The antidote? Use their online pricing tool, select every option, and get the full quote before you commit. Or, get a formal quote from the store for complex jobs.
4. Is FedEx Office good for business cards?
For standard cards on a tight deadline, absolutely. For premium cards where feel is everything, maybe not.
Their true advantage is speed and consistency. I've ordered same-day business cards in Chicago, Boston, and Dallas for team members attending last-minute conferences. The quality was identical—good, not exceptional—and they were ready in 4-6 hours. That reliability has value.
However, if you want luxe, thick (like 32pt), soft-touch, or foil-pressed cards, you're better with a specialty online printer (think Moo, GotPrint). FedEx Office's paper options are more utilitarian. Their premium is still a 16pt or 18pt cardstock, which is fine for 90% of needs.
Cost-wise, for 500 standard cards: FedEx Office might be $45-$65. Online specialists: $30-$80. But if you need them tomorrow, FedEx Office might be your only viable option under $100.
5. When should I use a local print shop instead?

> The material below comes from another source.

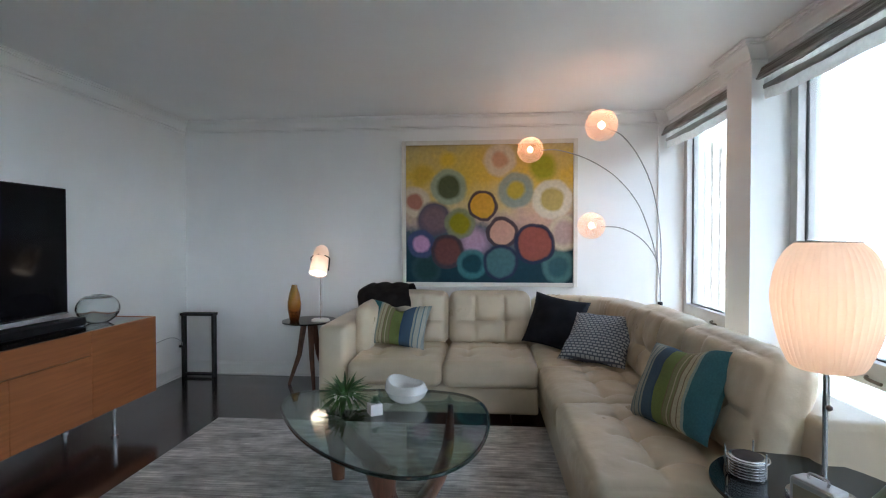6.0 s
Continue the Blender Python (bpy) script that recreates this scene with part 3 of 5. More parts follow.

I still use local shops for three specific scenarios, even with a FedEx Office down the street:
- Extremely Custom Jobs: Die-cut shapes, unusual binding, specialty inks. Local shops have more flexibility.
- High-Volume, Low-Complexity Runs: 50,000 identical flyers. A local offset shop will destroy any digital printer's price at that scale.
- When I Need a Partner, Not an Order-Taker: For a major rebrand where we iterated on paper samples for weeks, a local shop manager worked with us like a consultant. You don't get that at a retail counter.
That said, for the 70% of jobs that are "digital print, standard size, need it soon," FedEx Office's nationwide network and predictable pricing often win. I don't have to vet a new local vendor in every city we have a sales event.
6. What's the one thing you wish you knew before your first FedEx Office order?
To physically visit the location for any large or important first order.
Like most beginners, I assumed all "FedEx Office" centers were identical. I learned that lesson when we ordered 1,000 presentation folders for a Houston conference from our usual Boston center. The Houston location's binding machine was down, causing a 2-day delay. The manager told me, "Yeah, that machine's been finicky for months." Local knowledge matters.
Now, for any job over $1,000 or for a critical event, I call or visit the specific Print & Ship Center that will handle it. I ask: "Are all your large-format printers operational?" "What's your actual capacity for same-day turnarounds this week?" It builds a relationship and surfaces issues the 1-800 number won't.
I still kick myself for not doing that earlier. If I had, we'd have shipped to a different Houston location and avoided a major panic. FedEx Office is a system, but it's run by people and machines in individual stores. Never forget the local variable.